== Data excerpt ==
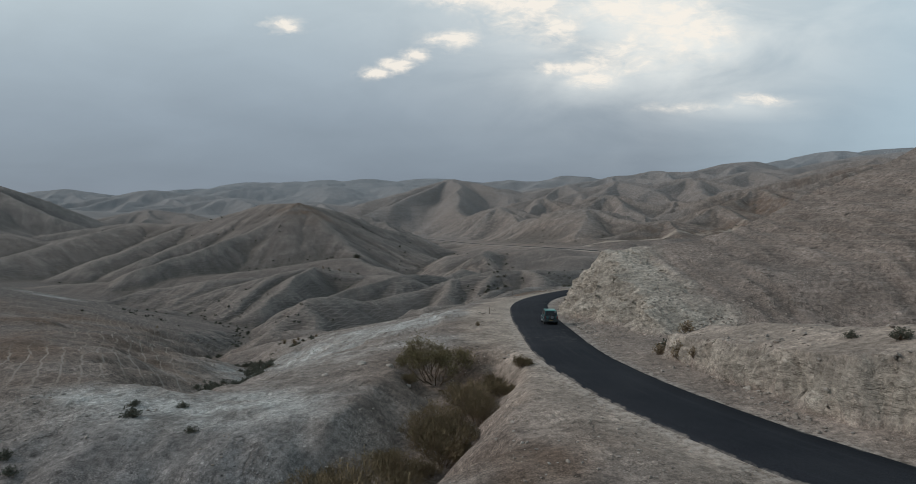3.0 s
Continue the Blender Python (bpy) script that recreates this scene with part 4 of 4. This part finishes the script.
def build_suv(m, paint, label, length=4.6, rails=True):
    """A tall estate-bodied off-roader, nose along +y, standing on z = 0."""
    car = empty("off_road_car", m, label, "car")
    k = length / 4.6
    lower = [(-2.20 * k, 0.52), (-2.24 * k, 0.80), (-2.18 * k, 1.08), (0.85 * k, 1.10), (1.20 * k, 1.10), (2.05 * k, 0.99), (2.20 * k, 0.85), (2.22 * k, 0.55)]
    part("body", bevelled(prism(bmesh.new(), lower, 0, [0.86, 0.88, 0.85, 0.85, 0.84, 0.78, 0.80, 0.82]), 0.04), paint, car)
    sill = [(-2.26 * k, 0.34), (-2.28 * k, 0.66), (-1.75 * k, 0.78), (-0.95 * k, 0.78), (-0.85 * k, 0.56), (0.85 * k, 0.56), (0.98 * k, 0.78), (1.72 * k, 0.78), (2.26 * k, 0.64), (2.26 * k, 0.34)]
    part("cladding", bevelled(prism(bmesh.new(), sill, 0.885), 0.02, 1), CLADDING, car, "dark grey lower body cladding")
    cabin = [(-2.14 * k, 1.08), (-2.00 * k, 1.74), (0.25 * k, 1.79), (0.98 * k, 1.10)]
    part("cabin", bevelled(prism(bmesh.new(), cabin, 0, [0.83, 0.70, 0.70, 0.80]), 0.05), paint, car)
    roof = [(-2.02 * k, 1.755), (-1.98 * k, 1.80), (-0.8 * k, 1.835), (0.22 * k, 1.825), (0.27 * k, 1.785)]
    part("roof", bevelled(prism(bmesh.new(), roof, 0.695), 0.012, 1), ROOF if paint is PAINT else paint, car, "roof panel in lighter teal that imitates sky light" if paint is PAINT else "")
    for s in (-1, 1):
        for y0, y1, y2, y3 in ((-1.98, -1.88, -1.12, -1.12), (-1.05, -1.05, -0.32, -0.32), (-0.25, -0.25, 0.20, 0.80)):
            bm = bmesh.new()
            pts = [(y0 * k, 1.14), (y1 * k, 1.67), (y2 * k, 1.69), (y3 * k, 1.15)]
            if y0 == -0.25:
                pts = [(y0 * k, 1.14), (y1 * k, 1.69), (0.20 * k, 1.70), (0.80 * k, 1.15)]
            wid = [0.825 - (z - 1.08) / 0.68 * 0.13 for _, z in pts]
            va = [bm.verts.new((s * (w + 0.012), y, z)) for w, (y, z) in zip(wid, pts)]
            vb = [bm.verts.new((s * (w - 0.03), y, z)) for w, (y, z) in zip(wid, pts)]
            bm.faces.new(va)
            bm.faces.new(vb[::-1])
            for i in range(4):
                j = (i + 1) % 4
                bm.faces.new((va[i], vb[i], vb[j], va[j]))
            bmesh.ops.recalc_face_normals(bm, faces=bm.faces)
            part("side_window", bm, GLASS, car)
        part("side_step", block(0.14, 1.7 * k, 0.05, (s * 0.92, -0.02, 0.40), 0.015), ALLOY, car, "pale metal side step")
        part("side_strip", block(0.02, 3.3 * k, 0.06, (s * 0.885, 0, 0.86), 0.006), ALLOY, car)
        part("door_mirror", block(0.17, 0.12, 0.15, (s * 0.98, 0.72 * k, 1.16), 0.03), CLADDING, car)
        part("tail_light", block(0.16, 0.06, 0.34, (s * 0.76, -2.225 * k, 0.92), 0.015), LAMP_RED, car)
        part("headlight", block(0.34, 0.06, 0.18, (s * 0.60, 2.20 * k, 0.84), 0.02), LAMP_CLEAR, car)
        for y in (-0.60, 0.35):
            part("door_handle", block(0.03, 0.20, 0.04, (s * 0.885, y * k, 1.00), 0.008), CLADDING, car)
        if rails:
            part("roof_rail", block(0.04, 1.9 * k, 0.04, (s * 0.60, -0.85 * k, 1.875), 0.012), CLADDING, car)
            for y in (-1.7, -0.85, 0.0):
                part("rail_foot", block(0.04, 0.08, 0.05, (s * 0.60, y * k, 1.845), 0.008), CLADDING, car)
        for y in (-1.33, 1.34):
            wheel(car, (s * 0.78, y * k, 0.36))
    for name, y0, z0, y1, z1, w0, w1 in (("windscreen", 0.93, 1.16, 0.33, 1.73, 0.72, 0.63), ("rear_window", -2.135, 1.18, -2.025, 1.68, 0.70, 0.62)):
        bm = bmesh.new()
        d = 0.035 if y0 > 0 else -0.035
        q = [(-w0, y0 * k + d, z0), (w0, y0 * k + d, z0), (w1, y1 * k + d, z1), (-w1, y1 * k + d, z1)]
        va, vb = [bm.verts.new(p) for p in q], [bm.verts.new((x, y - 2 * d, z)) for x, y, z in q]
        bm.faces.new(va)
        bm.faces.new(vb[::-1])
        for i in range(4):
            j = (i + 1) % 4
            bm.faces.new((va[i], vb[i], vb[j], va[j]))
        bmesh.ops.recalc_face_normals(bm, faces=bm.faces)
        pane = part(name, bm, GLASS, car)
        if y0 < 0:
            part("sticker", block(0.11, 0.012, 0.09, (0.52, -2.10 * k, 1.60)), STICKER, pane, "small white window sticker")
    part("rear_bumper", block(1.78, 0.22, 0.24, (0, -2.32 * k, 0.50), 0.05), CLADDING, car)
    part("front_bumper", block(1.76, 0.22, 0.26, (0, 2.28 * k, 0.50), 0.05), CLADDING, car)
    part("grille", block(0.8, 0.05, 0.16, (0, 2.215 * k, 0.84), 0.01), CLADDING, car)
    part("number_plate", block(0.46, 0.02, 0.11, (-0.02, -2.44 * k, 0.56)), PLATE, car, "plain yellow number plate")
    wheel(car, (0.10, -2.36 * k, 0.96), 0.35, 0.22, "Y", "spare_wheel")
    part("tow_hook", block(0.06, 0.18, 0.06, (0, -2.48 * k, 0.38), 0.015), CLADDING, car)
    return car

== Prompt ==
Leave every image out, and retype the material exactly.

== Answer to the exercise ==
3.0 s
Continue the Blender Python (bpy) script that recreates this scene with part 4 of 4. This part finishes the script.
def build_suv(m, paint, label, length=4.6, rails=True):
    """A tall estate-bodied off-roader, nose along +y, standing on z = 0."""
    car = empty("off_road_car", m, label, "car")
    k = length / 4.6
    lower = [(-2.20 * k, 0.52), (-2.24 * k, 0.80), (-2.18 * k, 1.08), (0.85 * k, 1.10), (1.20 * k, 1.10), (2.05 * k, 0.99), (2.20 * k, 0.85), (2.22 * k, 0.55)]
    part("body", bevelled(prism(bmesh.new(), lower, 0, [0.86, 0.88, 0.85, 0.85, 0.84, 0.78, 0.80, 0.82]), 0.04), paint, car)
    sill = [(-2.26 * k, 0.34), (-2.28 * k, 0.66), (-1.75 * k, 0.78), (-0.95 * k, 0.78), (-0.85 * k, 0.56), (0.85 * k, 0.56), (0.98 * k, 0.78), (1.72 * k, 0.78), (2.26 * k, 0.64), (2.26 * k, 0.34)]
    part("cladding", bevelled(prism(bmesh.new(), sill, 0.885), 0.02, 1), CLADDING, car, "dark grey lower body cladding")
    cabin = [(-2.14 * k, 1.08), (-2.00 * k, 1.74), (0.25 * k, 1.79), (0.98 * k, 1.10)]
    part("cabin", bevelled(prism(bmesh.new(), cabin, 0, [0.83, 0.70, 0.70, 0.80]), 0.05), paint, car)
    roof = [(-2.02 * k, 1.755), (-1.98 * k, 1.80), (-0.8 * k, 1.835), (0.22 * k, 1.825), (0.27 * k, 1.785)]
    part("roof", bevelled(prism(bmesh.new(), roof, 0.695), 0.012, 1), ROOF if paint is PAINT else paint, car, "roof panel in lighter teal that imitates sky light" if paint is PAINT else "")
    for s in (-1, 1):
        for y0, y1, y2, y3 in ((-1.98, -1.88, -1.12, -1.12), (-1.05, -1.05, -0.32, -0.32), (-0.25, -0.25, 0.20, 0.80)):
            bm = bmesh.new()
            pts = [(y0 * k, 1.14), (y1 * k, 1.67), (y2 * k, 1.69), (y3 * k, 1.15)]
            if y0 == -0.25:
                pts = [(y0 * k, 1.14), (y1 * k, 1.69), (0.20 * k, 1.70), (0.80 * k, 1.15)]
            wid = [0.825 - (z - 1.08) / 0.68 * 0.13 for _, z in pts]
            va = [bm.verts.new((s * (w + 0.012), y, z)) for w, (y, z) in zip(wid, pts)]
            vb = [bm.verts.new((s * (w - 0.03), y, z)) for w, (y, z) in zip(wid, pts)]
            bm.faces.new(va)
            bm.faces.new(vb[::-1])
            for i in range(4):
                j = (i + 1) % 4
                bm.faces.new((va[i], vb[i], vb[j], va[j]))
            bmesh.ops.recalc_face_normals(bm, faces=bm.faces)
            part("side_window", bm, GLASS, car)
        part("side_step", block(0.14, 1.7 * k, 0.05, (s * 0.92, -0.02, 0.40), 0.015), ALLOY, car, "pale metal side step")
        part("side_strip", block(0.02, 3.3 * k, 0.06, (s * 0.885, 0, 0.86), 0.006), ALLOY, car)
        part("door_mirror", block(0.17, 0.12, 0.15, (s * 0.98, 0.72 * k, 1.16), 0.03), CLADDING, car)
        part("tail_light", block(0.16, 0.06, 0.34, (s * 0.76, -2.225 * k, 0.92), 0.015), LAMP_RED, car)
        part("headlight", block(0.34, 0.06, 0.18, (s * 0.60, 2.20 * k, 0.84), 0.02), LAMP_CLEAR, car)
        for y in (-0.60, 0.35):
            part("door_handle", block(0.03, 0.20, 0.04, (s * 0.885, y * k, 1.00), 0.008), CLADDING, car)
        if rails:
            part("roof_rail", block(0.04, 1.9 * k, 0.04, (s * 0.60, -0.85 * k, 1.875), 0.012), CLADDING, car)
            for y in (-1.7, -0.85, 0.0):
                part("rail_foot", block(0.04, 0.08, 0.05, (s * 0.60, y * k, 1.845), 0.008), CLADDING, car)
        for y in (-1.33, 1.34):
            wheel(car, (s * 0.78, y * k, 0.36))
    for name, y0, z0, y1, z1, w0, w1 in (("windscreen", 0.93, 1.16, 0.33, 1.73, 0.72, 0.63), ("rear_window", -2.135, 1.18, -2.025, 1.68, 0.70, 0.62)):
        bm = bmesh.new()
        d = 0.035 if y0 > 0 else -0.035
        q = [(-w0, y0 * k + d, z0), (w0, y0 * k + d, z0), (w1, y1 * k + d, z1), (-w1, y1 * k + d, z1)]
        va, vb = [bm.verts.new(p) for p in q], [bm.verts.new((x, y - 2 * d, z)) for x, y, z in q]
        bm.faces.new(va)
        bm.faces.new(vb[::-1])
        for i in range(4):
            j = (i + 1) % 4
            bm.faces.new((va[i], vb[i], vb[j], va[j]))
        bmesh.ops.recalc_face_normals(bm, faces=bm.faces)
        pane = part(name, bm, GLASS, car)
        if y0 < 0:
            part("sticker", block(0.11, 0.012, 0.09, (0.52, -2.10 * k, 1.60)), STICKER, pane, "small white window sticker")
    part("rear_bumper", block(1.78, 0.22, 0.24, (0, -2.32 * k, 0.50), 0.05), CLADDING, car)
    part("front_bumper", block(1.76, 0.22, 0.26, (0, 2.28 * k, 0.50), 0.05), CLADDING, car)
    part("grille", block(0.8, 0.05, 0.16, (0, 2.215 * k, 0.84), 0.01), CLADDING, car)
    part("number_plate", block(0.46, 0.02, 0.11, (-0.02, -2.44 * k, 0.56)), PLATE, car, "plain yellow number plate")
    wheel(car, (0.10, -2.36 * k, 0.96), 0.35, 0.22, "Y", "spare_wheel")
    part("tow_hook", block(0.06, 0.18, 0.06, (0, -2.48 * k, 0.38), 0.015), CLADDING, car)
    return car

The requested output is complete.